▽
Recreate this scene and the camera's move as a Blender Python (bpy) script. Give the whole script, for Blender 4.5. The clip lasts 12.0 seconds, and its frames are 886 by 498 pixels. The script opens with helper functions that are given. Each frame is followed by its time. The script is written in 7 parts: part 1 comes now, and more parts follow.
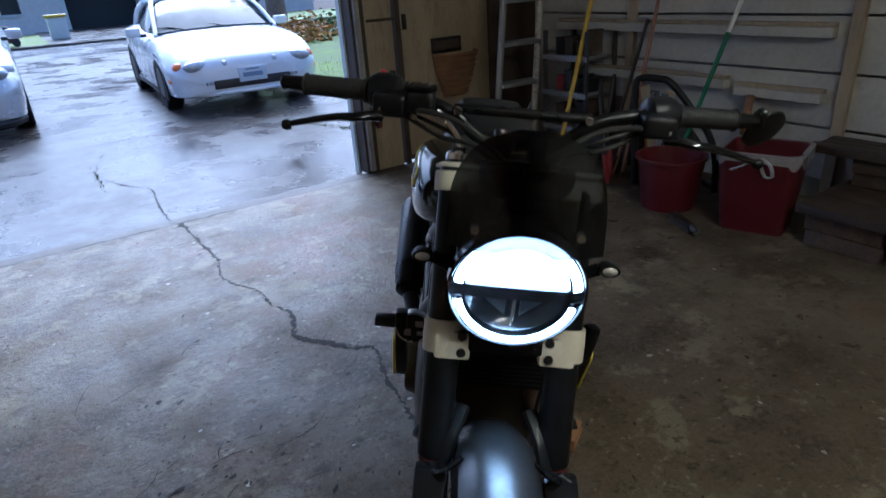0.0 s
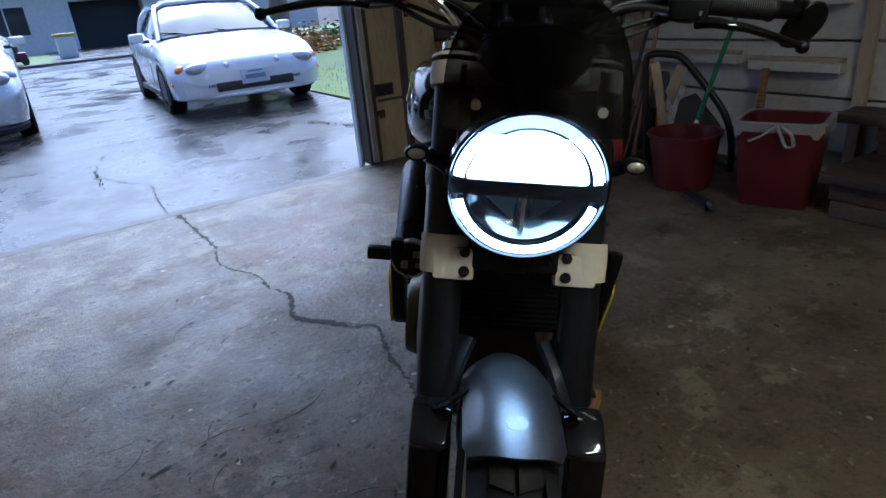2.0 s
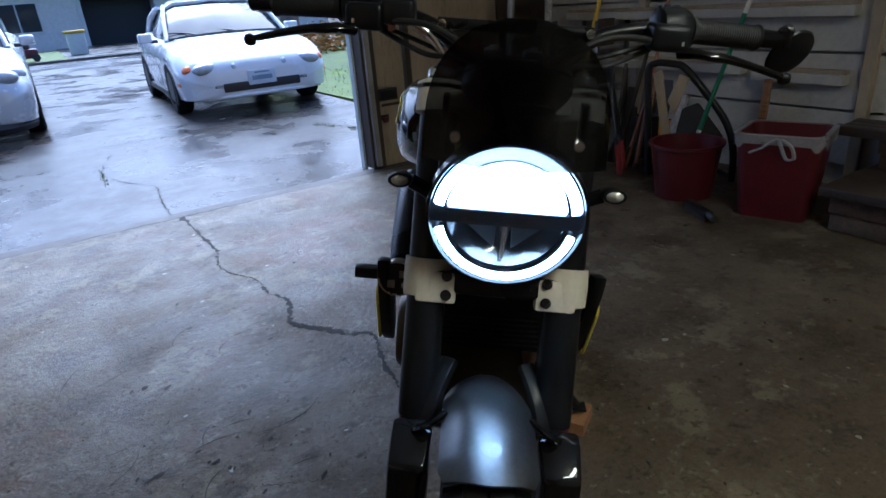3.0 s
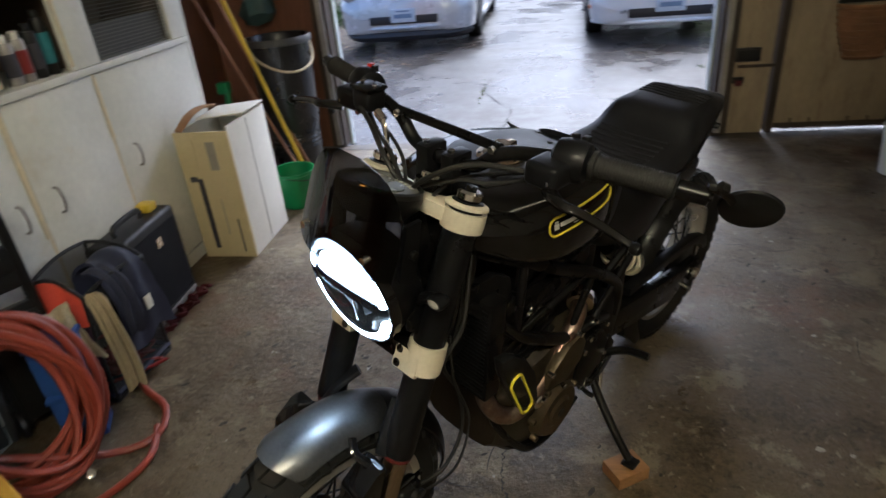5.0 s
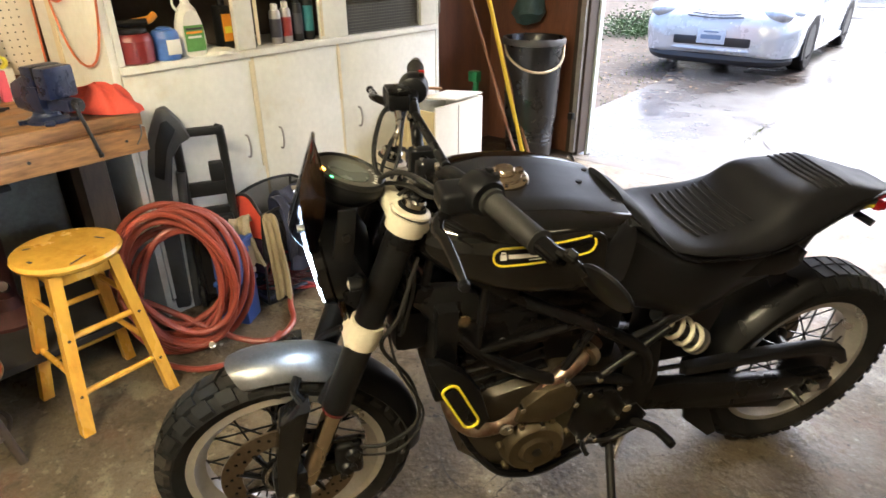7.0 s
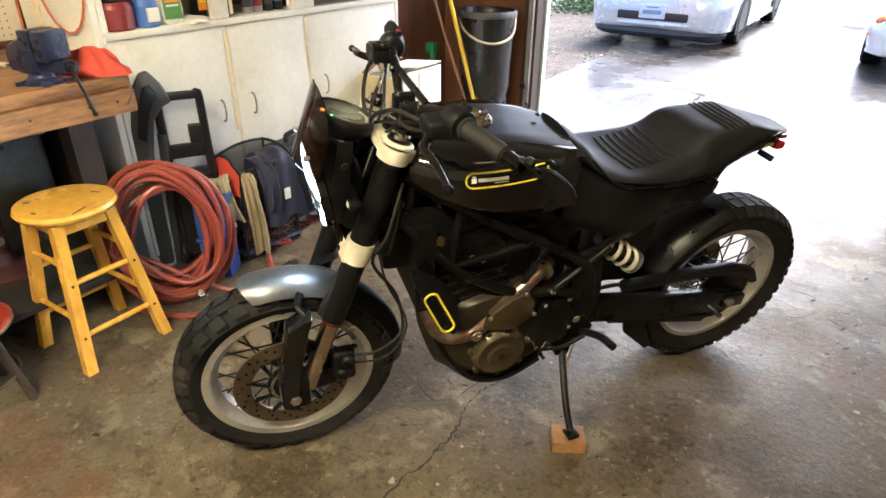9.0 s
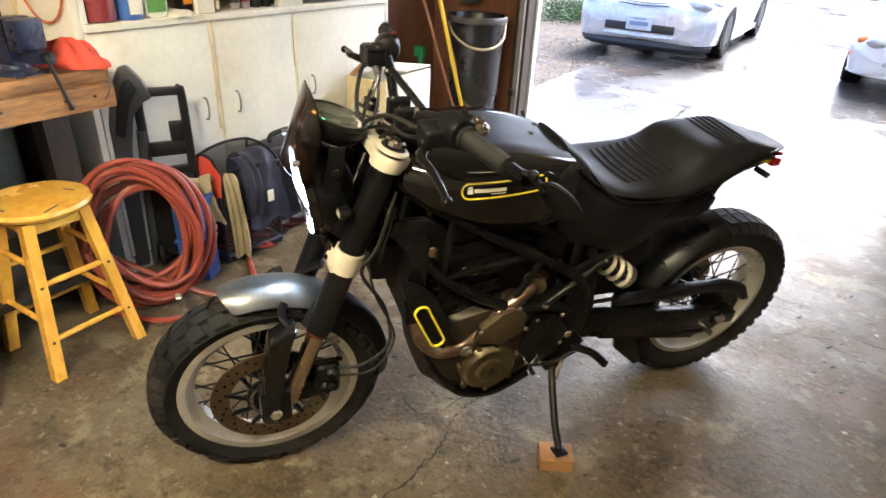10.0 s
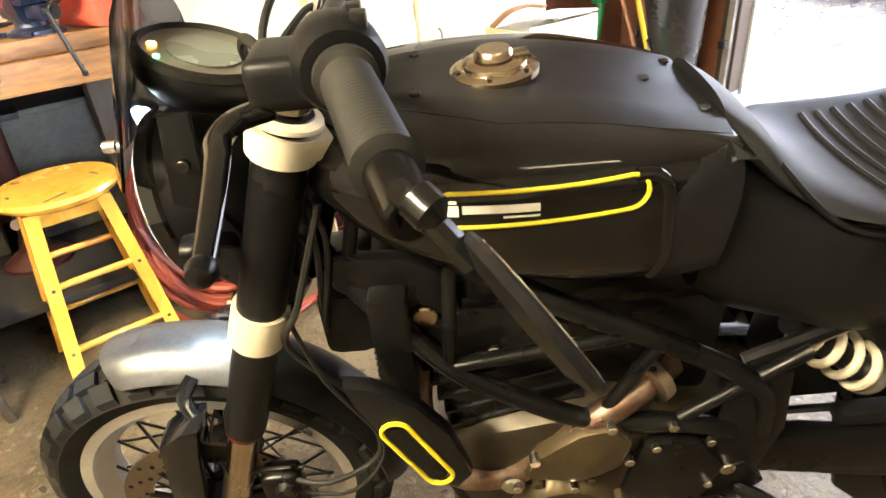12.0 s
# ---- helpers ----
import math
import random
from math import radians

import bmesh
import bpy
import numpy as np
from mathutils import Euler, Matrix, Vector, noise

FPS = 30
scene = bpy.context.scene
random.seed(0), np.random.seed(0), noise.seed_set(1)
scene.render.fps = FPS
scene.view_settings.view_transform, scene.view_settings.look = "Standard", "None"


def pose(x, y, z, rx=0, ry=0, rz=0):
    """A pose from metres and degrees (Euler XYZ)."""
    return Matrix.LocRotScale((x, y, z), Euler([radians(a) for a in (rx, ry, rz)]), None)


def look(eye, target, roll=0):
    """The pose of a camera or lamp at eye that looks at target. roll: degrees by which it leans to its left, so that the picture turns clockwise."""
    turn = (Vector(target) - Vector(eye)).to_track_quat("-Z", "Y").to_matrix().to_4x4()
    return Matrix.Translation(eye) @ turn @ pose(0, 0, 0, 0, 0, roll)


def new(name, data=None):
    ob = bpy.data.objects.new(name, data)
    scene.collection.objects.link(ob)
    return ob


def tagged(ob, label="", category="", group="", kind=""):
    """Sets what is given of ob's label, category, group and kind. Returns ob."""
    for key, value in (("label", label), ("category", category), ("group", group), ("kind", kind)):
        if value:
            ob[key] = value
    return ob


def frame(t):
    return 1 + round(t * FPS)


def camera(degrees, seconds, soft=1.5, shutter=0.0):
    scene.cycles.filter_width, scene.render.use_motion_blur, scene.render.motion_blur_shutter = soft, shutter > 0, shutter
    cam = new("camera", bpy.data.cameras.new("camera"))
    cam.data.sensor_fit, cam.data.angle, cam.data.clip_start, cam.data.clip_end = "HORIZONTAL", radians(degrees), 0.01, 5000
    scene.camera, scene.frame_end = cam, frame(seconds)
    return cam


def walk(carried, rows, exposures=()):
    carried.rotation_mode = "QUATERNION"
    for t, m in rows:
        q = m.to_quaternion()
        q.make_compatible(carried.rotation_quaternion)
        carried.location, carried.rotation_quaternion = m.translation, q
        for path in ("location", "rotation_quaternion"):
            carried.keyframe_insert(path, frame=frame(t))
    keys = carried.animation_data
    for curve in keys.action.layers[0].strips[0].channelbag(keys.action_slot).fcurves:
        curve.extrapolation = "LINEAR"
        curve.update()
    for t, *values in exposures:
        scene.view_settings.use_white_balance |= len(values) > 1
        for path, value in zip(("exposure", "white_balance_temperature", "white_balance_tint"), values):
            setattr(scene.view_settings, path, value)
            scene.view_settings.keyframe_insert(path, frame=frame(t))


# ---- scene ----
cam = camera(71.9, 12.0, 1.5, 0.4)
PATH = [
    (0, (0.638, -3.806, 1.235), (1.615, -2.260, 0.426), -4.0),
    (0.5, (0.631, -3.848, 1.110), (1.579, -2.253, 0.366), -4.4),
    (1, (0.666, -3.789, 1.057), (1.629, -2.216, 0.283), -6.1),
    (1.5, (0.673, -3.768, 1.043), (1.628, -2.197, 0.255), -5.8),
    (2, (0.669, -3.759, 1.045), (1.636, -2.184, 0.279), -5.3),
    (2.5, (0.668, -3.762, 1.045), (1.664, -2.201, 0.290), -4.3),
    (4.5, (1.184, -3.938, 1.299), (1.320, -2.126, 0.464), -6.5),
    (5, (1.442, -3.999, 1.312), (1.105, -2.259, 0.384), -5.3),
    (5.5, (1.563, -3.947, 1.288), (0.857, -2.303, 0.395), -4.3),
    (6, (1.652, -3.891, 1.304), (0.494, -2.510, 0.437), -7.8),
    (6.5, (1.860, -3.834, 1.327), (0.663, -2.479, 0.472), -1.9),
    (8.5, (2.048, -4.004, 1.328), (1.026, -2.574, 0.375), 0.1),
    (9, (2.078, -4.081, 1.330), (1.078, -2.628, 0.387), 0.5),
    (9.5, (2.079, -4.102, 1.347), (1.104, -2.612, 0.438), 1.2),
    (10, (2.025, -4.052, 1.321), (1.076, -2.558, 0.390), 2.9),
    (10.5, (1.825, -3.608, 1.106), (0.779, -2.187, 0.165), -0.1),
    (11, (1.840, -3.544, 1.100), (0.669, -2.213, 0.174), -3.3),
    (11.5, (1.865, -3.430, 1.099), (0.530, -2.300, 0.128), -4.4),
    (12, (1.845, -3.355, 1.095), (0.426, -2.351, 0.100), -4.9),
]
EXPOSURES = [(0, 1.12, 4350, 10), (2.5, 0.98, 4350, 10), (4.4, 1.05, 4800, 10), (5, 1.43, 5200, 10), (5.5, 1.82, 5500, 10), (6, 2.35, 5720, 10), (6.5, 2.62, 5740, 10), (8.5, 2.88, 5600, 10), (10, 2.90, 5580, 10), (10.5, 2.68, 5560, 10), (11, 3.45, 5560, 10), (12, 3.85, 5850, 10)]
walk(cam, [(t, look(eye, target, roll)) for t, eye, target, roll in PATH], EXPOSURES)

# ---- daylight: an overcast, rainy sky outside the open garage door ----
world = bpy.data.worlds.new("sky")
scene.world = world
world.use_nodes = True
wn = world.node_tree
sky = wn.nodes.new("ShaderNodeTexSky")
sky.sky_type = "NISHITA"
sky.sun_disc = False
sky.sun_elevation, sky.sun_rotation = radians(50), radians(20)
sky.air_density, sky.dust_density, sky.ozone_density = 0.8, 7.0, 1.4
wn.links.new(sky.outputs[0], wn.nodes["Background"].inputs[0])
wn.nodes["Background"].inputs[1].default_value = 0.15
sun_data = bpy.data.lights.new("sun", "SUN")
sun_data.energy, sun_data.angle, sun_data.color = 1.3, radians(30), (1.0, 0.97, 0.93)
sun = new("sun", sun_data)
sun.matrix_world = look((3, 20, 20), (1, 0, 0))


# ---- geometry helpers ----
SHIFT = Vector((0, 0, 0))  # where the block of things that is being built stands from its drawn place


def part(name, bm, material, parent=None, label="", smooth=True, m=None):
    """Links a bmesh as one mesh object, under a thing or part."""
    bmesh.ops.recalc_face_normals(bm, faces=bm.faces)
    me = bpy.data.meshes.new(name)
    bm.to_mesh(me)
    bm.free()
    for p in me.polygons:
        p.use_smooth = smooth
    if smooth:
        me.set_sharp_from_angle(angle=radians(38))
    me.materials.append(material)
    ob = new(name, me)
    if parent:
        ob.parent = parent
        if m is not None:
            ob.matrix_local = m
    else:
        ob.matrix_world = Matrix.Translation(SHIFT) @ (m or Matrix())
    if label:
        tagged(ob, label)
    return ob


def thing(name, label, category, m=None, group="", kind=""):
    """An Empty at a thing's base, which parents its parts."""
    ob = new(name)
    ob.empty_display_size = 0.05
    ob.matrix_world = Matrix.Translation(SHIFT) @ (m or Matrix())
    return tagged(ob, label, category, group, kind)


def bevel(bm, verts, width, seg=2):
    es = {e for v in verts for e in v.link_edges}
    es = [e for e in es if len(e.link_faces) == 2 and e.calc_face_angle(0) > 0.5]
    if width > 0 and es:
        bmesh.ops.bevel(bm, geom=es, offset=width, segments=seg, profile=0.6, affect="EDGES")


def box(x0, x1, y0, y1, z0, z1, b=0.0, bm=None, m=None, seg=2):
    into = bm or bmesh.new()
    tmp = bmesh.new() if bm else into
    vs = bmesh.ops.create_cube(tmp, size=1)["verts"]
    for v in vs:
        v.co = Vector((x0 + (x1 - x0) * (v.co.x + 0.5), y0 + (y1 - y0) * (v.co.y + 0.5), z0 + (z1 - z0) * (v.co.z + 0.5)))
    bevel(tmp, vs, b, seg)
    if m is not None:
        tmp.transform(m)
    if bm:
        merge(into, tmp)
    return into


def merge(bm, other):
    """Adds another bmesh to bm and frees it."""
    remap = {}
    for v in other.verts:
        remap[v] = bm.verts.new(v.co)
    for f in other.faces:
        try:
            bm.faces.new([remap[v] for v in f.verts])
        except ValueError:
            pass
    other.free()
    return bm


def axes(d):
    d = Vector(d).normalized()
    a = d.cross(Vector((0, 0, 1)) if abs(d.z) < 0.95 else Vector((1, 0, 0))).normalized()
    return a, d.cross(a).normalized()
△
Starting with the line with "return Matrix.Translation(eye) @" and ending with the line with "shutter > 0, shutter", extract every line exactly and nothing outside that span.

    return Matrix.Translation(eye) @ turn @ pose(0, 0, 0, 0, 0, roll)


def new(name, data=None):
    ob = bpy.data.objects.new(name, data)
    scene.collection.objects.link(ob)
    return ob


def tagged(ob, label="", category="", group="", kind=""):
    """Sets what is given of ob's label, category, group and kind. Returns ob."""
    for key, value in (("label", label), ("category", category), ("group", group), ("kind", kind)):
        if value:
            ob[key] = value
    return ob


def frame(t):
    return 1 + round(t * FPS)


def camera(degrees, seconds, soft=1.5, shutter=0.0):
    scene.cycles.filter_width, scene.render.use_motion_blur, scene.render.motion_blur_shutter = soft, shutter > 0, shutter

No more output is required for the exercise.